Any proposals that may make people less safe must obviously be resisted.
Our focus needs to be on workplace safety, including safety from bullying and intimidation.
The I.R. proposals are silent on any initiatives for greater workplace safety.
The onus of proof is with the Government : will these proposals make Australian workers more or less safe? How can we improve the safety of our workplaces?
6. Why the Church calls for I.R. conservatism
"If it's not broken, don't try to fix it".
This conservative argument was convincing as regards referendum proposals for a Republic. Likewise, now, the I.R. system is working reasonably well. It isn't broken.
- Levels of industrial disputation are relatively low. The PM's own statement to the Parliament (26th May) said "the number of working days lost per 1,000 workers is at the lowest levels in 90 years."
Where is the case for changing a system that is working this well?
- Differences are resolved through negotiations.
- There are fairness provisions to prevent misuse of power differentials.
- Christian theology has a sober, realistic view of human nature. It is a basis for the careful development of institutions and the rule of law, to ensure there are checks and balances against any abuse of power. Our I.R. system has evolved over a long period of time. It doesn't need radical reform.
The PM says I.R. reform is driven by employment considerations to help create jobs. [Sunday Age 26 June].
However, the PM recognises unemployment levels are not in crisis. His Statement to Parliament notes "unemployment is near a 30 year low".
The I.R. system has not got in the way of job creation during the favourable economic conditions in recent years.

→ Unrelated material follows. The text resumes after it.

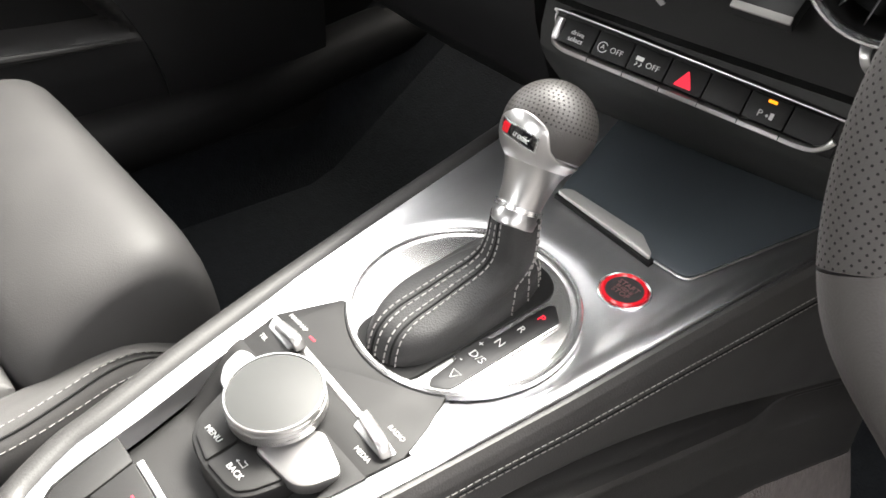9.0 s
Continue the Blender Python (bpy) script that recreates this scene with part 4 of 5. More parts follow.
# ---- switches on the centre stack ----
def build_switches():
    a, b = Vector((-0.0775, 0.5896, 0.6720)), Vector((0.0955, 0.6264, 0.6640))
    along = (b - a).normalized()
    up = Vector((0, 0.35, 1)).normalized()
    out = along.cross(up).normalized()
    if out.y > 0:
        out = -out
    bar = thing("switch_bar", a.lerp(b, 0.5), "row of seven black switches in a bright metal frame", "switch panel")
    n = 7
    step = (b - a).length / n
    mid = lambda t, h, o: a.lerp(b, t) + up * h + out * o
    part("bar_back", rbox(facing(mid(0.5, 0.0015, -0.0045), along, up), (b - a).length + 0.008, 0.026, 0.010, 0.003), SWITCH, bar)
    # frame line over the switches and the bright lip under them
    loop = [mid(1.10, 0.0115, 0.002), mid(0.5, 0.0125, 0.004), mid(-0.01, 0.0125, 0.004), mid(-0.045, 0.010, 0.004), mid(-0.035, 0.004, 0.005), mid(-0.005, 0.000, 0.007)]
    part("frame_line", tube(spline(loop, 40), 0.0007, 0.0007, 8), SATIN, bar, "thin bright frame line")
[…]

Those currently unemployed, including those subject to the 2005 Federal Budget's "welfare to work" proposals, are likely to be low-skilled; on disability pensions; long-term older unemployed people.
These people need education and training.
Instead of tax cuts to higher income recipients, the Federal Government could improve employment levels by directing some of the $9 billion surplus towards targeted education and training for those still unemployed.
The Church welfare agencies have been advocating this, including Anglicare Australia (which I Chair).
8. Work/Family Balance
A major issue in contemporary Australia is family balances. [This is meant to be the BBQ conversation piece.]
The I.R. reforms don't address this issue.
Job insecurity, through the reduction in protections, may just add to 'overwork' pressures. People will be more anxious about the risk they will lose their job in this new I.R. environment.
The pressure to 'overwork' in order to maintain employment is already a serious issue. It causes stress in marriages and families. Clergy already see this through their pastoral work.
- The concern is that these proposals may damage the fabric of Australian society for no good reason.
- It may produce a few more poorly paid jobs with irregular hours and little security, but at what social cost?
- It may further marginalise the most disadvantaged individuals and groups in our society.
- Australia doesn't need unnecessary conflict and division at this time. There is so much we can do together for the common good.
- The wider world needs the hopeful example of a country creating genuine dignity and equity in employment, balancing economic and social considerations. We have the capacity to be such a sign of hope.
- It is important that the Government registers these concerns as it proceeds to the drafting of its proposed Workplace Relations Legislation.
Through the National Council of Churches, we have requested a meeting with the Prime Minister to quietly, respectfully, convey concerns such as these in my brief talk here today.